Saudi Prince Bandar bin Sultan famously told the Washington Post that "If the reputation then builds that the Saudis take care of friends when they leave office, you'd be surprised how much better friends you have who are just coming into office." The Saudis have few better friends than Chas Freeman, who has been unofficially appointed to head Obama's National Intelligence Council after serving as Ambassador to Saudi Arabia and later as the president of the Saudi-backed Middle East Policy Council. From Freeman's perch there, he's had nothing but praise for the Saudi regime. In 2002, Freeman explained that "in the case of Saudi Arabia, reform has always come from the top down. It has been the ruling family that has sought to liberalize society and to open it up." Freeman goes much further in an interview with the Saudi-US Relations Information Service (wonder who funds that):
SUSRIS: What are your impressions of King Abdullah's accomplishments in reform and modernization in Saudi Arabia? Amb. Chas Freeman: I believe King Abdullah is very rapidly becoming Abdullah the Great. If you look at his record over the time of his regency when he was Crown Prince, he was acting in many ways as chief of state. Since he became king I've been struck by the scope of change. It has been quite extraordinary....
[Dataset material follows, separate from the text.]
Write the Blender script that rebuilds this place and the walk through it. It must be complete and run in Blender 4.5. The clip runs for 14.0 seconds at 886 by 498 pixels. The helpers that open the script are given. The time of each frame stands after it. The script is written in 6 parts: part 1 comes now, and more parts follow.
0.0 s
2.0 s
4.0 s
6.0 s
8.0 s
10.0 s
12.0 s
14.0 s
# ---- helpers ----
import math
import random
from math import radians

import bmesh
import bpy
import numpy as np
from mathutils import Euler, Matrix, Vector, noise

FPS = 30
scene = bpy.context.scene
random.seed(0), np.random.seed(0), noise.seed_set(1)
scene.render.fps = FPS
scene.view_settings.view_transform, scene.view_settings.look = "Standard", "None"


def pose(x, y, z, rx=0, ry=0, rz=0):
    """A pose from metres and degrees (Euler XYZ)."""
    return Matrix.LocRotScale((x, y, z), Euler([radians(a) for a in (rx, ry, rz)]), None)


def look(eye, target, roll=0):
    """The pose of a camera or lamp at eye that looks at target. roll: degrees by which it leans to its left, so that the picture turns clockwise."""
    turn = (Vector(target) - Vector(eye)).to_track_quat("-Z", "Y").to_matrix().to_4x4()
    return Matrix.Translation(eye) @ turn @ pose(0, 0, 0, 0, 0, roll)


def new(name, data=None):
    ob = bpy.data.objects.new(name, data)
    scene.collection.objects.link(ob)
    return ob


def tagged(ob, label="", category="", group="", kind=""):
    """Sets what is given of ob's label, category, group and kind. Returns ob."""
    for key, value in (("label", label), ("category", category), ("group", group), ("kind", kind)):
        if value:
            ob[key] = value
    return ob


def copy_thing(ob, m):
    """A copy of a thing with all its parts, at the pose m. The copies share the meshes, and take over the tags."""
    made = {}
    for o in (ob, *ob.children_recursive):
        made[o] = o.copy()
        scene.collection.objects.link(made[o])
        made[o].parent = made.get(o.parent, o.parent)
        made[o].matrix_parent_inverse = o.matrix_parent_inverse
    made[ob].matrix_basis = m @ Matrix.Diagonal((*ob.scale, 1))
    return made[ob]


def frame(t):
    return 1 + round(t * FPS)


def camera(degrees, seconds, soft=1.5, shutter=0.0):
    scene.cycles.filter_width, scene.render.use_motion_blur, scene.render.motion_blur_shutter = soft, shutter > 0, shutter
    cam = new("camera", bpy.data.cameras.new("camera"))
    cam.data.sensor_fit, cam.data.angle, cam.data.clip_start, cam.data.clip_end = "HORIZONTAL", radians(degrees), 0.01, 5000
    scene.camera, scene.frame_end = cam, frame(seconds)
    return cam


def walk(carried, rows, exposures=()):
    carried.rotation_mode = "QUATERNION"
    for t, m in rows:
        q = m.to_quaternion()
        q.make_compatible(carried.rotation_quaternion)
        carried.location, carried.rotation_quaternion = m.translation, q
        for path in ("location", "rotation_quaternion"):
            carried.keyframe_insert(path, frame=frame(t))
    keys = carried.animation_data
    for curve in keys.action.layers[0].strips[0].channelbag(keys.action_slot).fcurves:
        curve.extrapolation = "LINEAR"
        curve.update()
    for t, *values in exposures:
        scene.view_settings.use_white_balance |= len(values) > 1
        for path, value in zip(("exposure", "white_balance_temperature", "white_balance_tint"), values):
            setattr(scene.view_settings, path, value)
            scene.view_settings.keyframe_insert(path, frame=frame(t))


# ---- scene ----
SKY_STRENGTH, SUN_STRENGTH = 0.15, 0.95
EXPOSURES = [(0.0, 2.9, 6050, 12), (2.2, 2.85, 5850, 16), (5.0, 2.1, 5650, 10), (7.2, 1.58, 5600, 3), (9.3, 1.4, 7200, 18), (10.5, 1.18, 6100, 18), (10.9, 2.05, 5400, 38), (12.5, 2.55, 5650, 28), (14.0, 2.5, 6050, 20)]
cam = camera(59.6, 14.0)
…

Not surprisingly, Freeman's admiration for the Saudi royals comes in inverse proportion to his disdain for the democratically-elected government of Israel. In today's Journal, Gabe Schoenfeld fairly calls Freeman a "China apologist and Israel basher" (Freeman's bizarre sympathy for the Communist crackdown on democracy activists in Tiananmen Square 1989 was examined here yesterday). Schoenfeld quotes a speech Freeman gave in 2007:
While President Obama speaks of helping the people of Israel "search for credible partners with whom they can make peace," Mr. Freeman believes, as he said in a 2007 address to the Washington Institute of Foreign Affairs, that "Israel no longer even pretends to seek peace with the Palestinians; it strives instead to pacify them." The primary reason America confronts a terrorism problem today, he continued, is "the brutal oppression of the Palestinians by an Israeli occupation that is about to mark its fortieth anniversary and shows no sign of ending."
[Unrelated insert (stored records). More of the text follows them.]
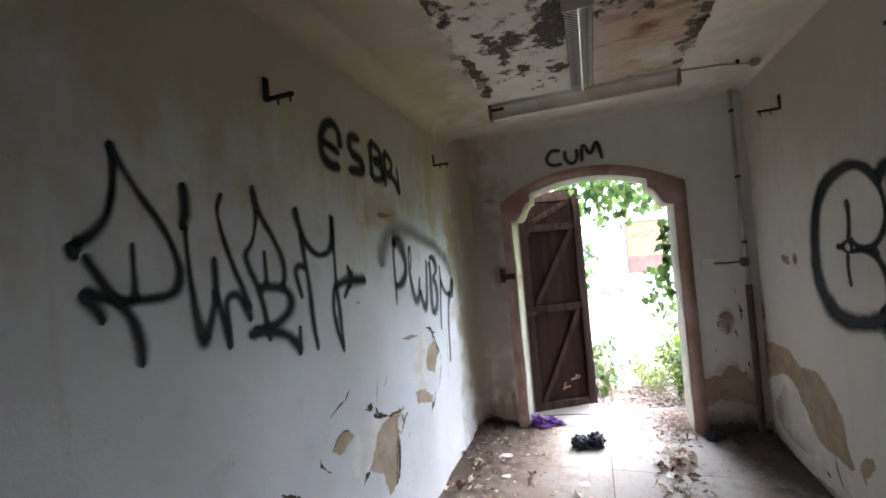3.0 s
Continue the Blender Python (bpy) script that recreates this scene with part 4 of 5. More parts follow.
letter("letter_e", "right", INK, tag, [
    [(1.135, 1.668, 0.035), (1.119, 1.722, 0.053), (1.078, 1.755, 0.056), (1.014, 1.762, 0.052), (0.953, 1.754, 0.049), (0.912, 1.729, 0.041), (0.884, 1.695, 0.029), (0.872, 1.649, 0.024), (0.864, 1.599, 0.020), (0.859, 1.558, 0.014)],
    [(0.877, 1.652, 0.026), (0.909, 1.652, 0.033), (0.949, 1.662, 0.030), (0.981, 1.680, 0.021)],
    [(0.909, 1.652, 0.021), (0.901, 1.606, 0.019), (0.897, 1.538, 0.018), (0.901, 1.477, 0.017), (0.908, 1.414, 0.015), (0.917, 1.359, 0.016), (0.921, 1.321, 0.018)],
    [(1.049, 1.316, 0.024), (1.026, 1.347, 0.027), (0.994, 1.361, 0.026), (0.961, 1.355, 0.027), (0.933, 1.337, 0.033), (0.917, 1.295, 0.028), (0.905, 1.243, 0.016), (0.904, 1.187, 0.016), (0.914, 1.146, 0.021), (0.945, 1.113, 0.028), (0.987, 1.099, 0.035), (1.035, 1.105, 0.046), (1.076, 1.128, 0.046), (1.101, 1.152, 0.042)],
])

# ---- peeling paint ----
def ragged(pts, steps, jag, closed):
    """Straight runs between the points, broken up by coarse and fine noise."""
    k, out = len(pts), []
    for i in range(k if closed else k - 1):
        (x0, z0), (x1, z1) = pts[i], pts[(i + 1) % k]
        for s in range(steps):
            out.append((x0 + (x1 - x0) * s / steps, z0 + (z1 - z0) * s / steps))
    if not closed:
        out.append(pts[-1])
    line = []
    for x, z in out:
        dx = sum(f * noise.noise(Vector((x * q, z * q, 1))) for q, f in ((11, 0.9), (21, 0.9), (46, 0.6), (95, 0.4)))
        dz = sum(f * noise.noise(Vector((x * q, z * q, 7))) for q, f in ((11, 0.9), (21, 0.9), (46, 0.6), (95, 0.4)))
        line.append(Vector((x + jag * dx, z + jag * dz, 0)))
    return line


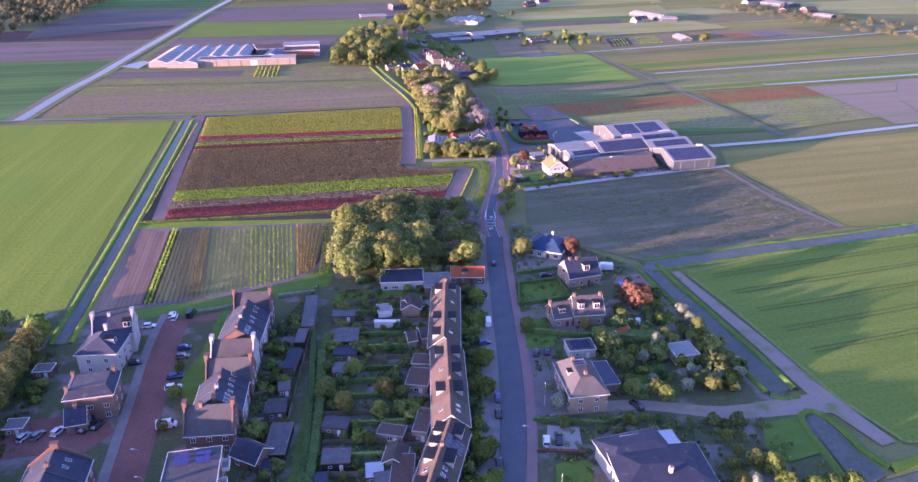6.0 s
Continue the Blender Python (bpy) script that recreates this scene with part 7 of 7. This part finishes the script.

Much of the left clearly shares Freeman's hostility to Israel -- and sensing that Israel supporters fears Freeman's appointment (after all, Freeman was the first to publish Walt and Mearsheimer's screed) they have leaped to his defense. Still, this support is not on the merits of Freeman's views, but rather almost exclusively for the sake of antagonizing the nefarious Israel Lobby. Will Talking Points Memo or the Nation offer a substantive defense of Freeman's self-professed support for running over democracy activists with tanks? I'm not holding my breath.